▶ _DATA_:
— start —
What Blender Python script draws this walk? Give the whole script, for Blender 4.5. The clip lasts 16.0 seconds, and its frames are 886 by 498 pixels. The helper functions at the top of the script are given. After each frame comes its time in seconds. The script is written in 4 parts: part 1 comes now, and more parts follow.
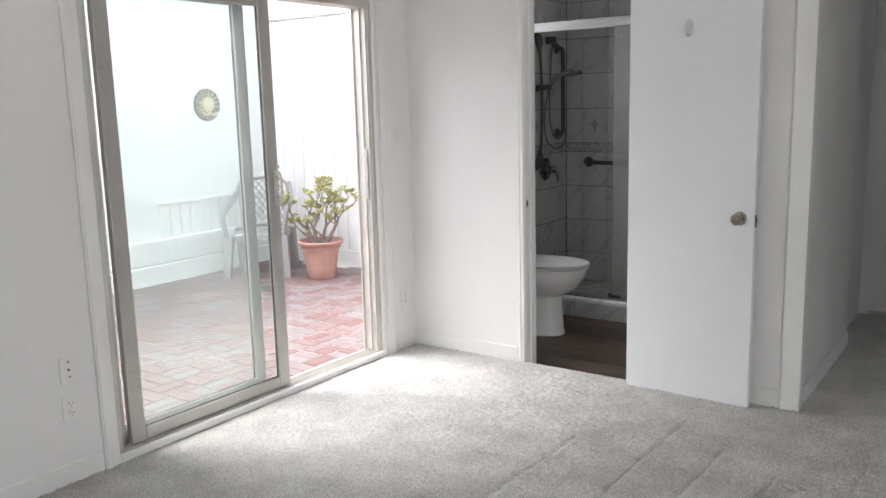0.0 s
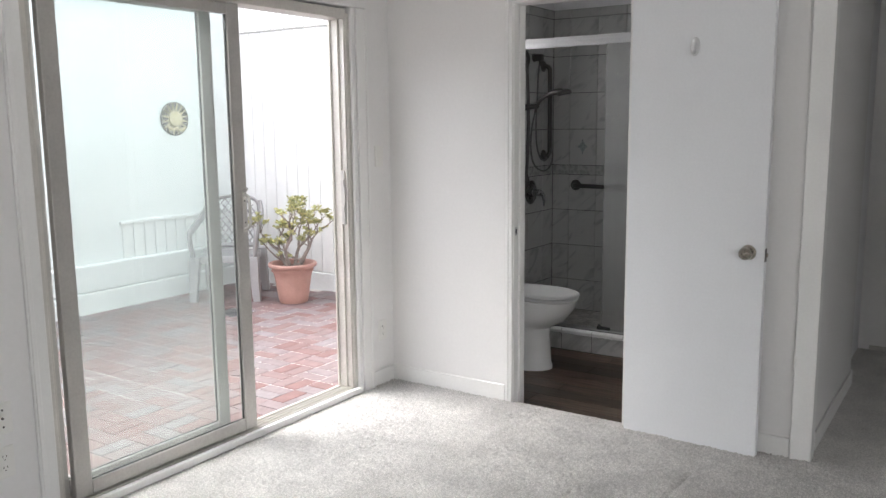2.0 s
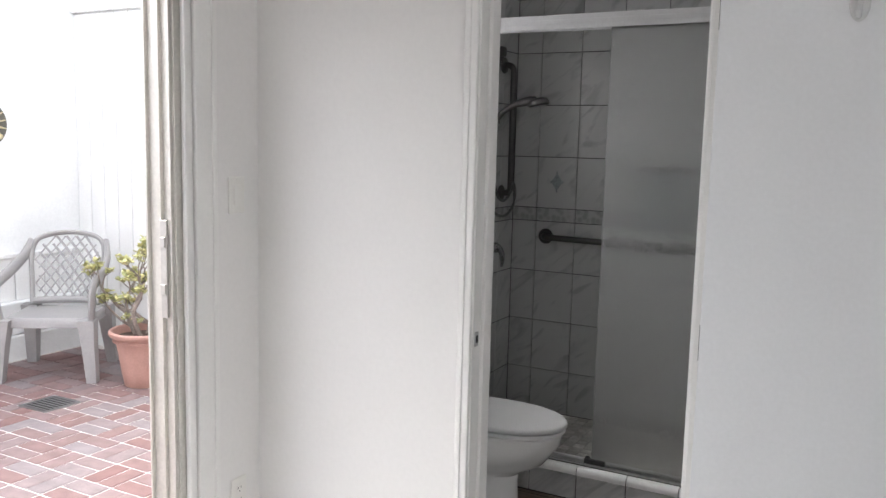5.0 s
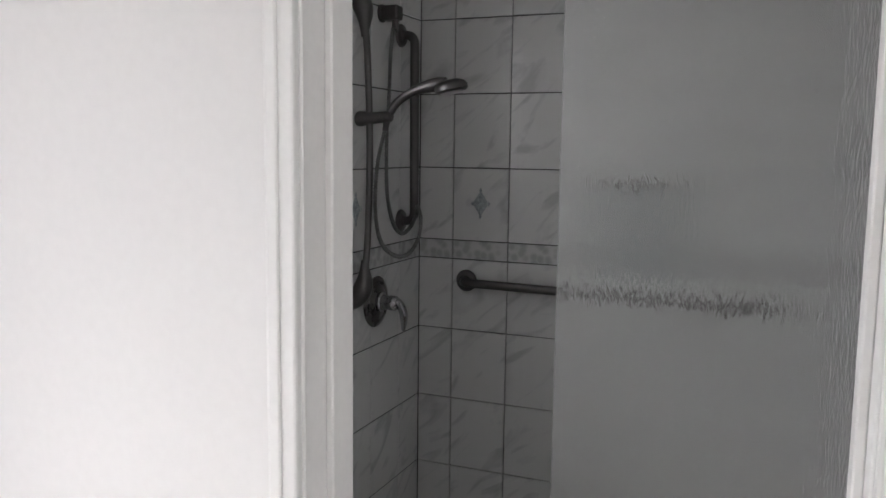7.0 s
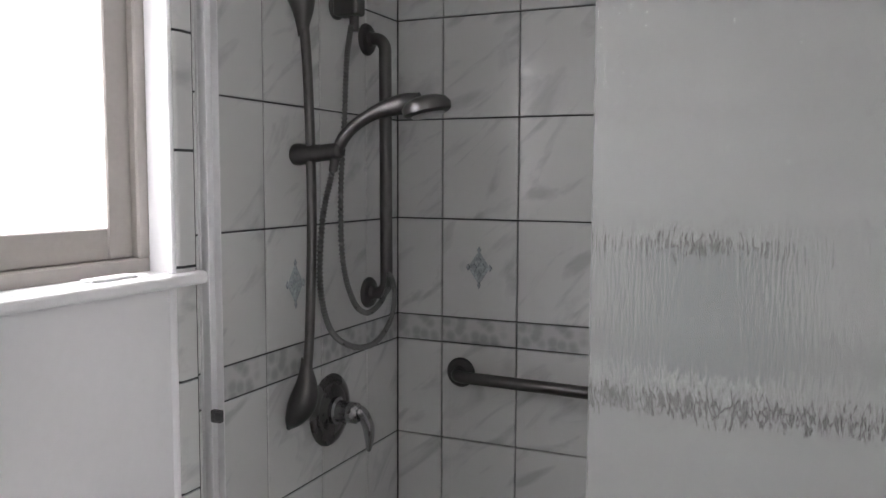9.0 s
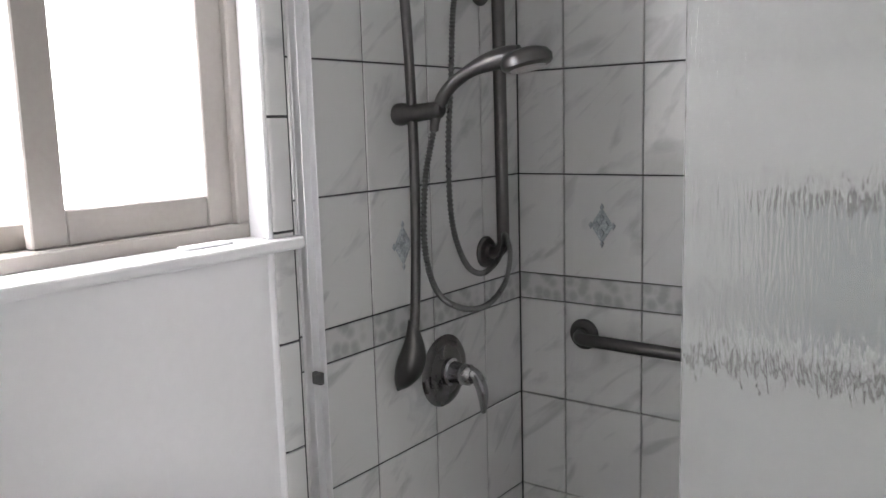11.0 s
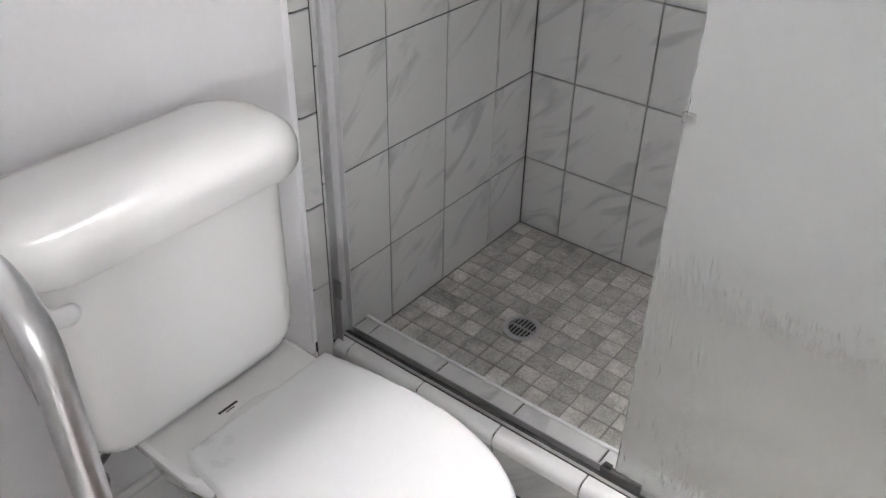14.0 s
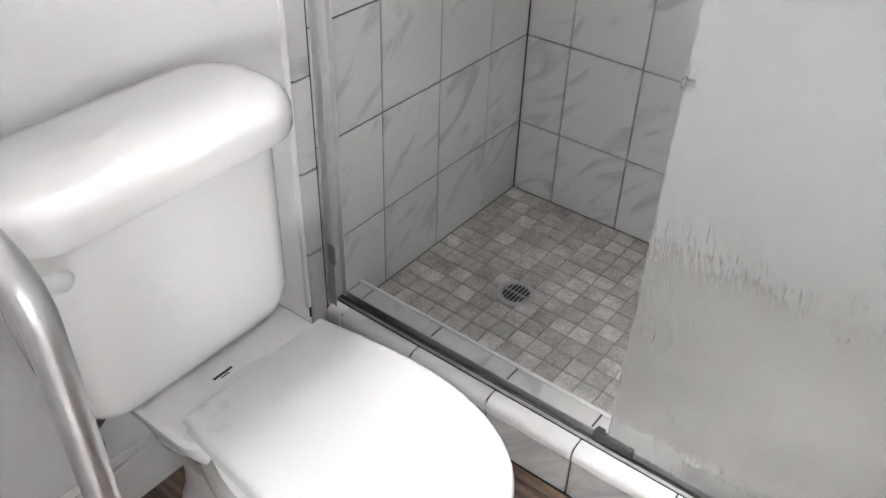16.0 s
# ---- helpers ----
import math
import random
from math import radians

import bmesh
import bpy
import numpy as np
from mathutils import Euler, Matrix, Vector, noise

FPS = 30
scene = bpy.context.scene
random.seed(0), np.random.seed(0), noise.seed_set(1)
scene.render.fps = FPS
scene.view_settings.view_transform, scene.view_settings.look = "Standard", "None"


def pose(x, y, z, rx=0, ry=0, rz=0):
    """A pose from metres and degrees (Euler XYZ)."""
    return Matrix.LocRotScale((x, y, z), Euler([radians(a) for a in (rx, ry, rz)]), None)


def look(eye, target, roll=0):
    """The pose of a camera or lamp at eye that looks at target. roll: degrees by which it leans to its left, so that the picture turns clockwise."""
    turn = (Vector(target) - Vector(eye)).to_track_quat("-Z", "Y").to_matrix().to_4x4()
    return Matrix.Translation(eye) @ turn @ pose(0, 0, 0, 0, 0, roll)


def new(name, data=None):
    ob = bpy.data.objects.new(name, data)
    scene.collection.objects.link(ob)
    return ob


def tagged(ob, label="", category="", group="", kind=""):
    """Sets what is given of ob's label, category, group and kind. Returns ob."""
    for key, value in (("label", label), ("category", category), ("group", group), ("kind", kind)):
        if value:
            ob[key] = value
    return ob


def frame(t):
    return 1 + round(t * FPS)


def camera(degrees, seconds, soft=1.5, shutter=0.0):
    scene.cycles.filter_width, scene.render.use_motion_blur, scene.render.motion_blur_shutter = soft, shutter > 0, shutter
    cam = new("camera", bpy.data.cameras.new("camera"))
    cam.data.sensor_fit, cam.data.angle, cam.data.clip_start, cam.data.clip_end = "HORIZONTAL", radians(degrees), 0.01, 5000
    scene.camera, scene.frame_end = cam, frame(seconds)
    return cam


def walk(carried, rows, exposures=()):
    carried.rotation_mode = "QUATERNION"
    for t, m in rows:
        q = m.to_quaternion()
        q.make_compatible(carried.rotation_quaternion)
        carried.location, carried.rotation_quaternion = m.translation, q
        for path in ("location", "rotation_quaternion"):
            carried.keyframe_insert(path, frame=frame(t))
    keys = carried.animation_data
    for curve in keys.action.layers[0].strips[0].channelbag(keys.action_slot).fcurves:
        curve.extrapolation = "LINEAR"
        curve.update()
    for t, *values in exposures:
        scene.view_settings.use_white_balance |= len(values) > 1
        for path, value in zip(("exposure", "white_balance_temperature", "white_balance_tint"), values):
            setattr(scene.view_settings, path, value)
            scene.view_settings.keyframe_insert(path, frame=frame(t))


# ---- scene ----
— end —
▶ _GOAL_: Give again exactly the lines running from the beginning of the material above through the line that contains "of a camera", and leave out every picture.

▶ _RESULT BELOW_:
What Blender Python script draws this walk? Give the whole script, for Blender 4.5. The clip lasts 16.0 seconds, and its frames are 886 by 498 pixels. The helper functions at the top of the script are given. After each frame comes its time in seconds. The script is written in 4 parts: part 1 comes now, and more parts follow.
0.0 s
2.0 s
5.0 s
7.0 s
9.0 s
11.0 s
14.0 s
16.0 s
# ---- helpers ----
import math
import random
from math import radians

import bmesh
import bpy
import numpy as np
from mathutils import Euler, Matrix, Vector, noise

FPS = 30
scene = bpy.context.scene
random.seed(0), np.random.seed(0), noise.seed_set(1)
scene.render.fps = FPS
scene.view_settings.view_transform, scene.view_settings.look = "Standard", "None"


def pose(x, y, z, rx=0, ry=0, rz=0):
    """A pose from metres and degrees (Euler XYZ)."""
    return Matrix.LocRotScale((x, y, z), Euler([radians(a) for a in (rx, ry, rz)]), None)


def look(eye, target, roll=0):
    """The pose of a camera or lamp at eye that looks at target. roll: degrees by which it leans to its left, so that the picture turns clockwise."""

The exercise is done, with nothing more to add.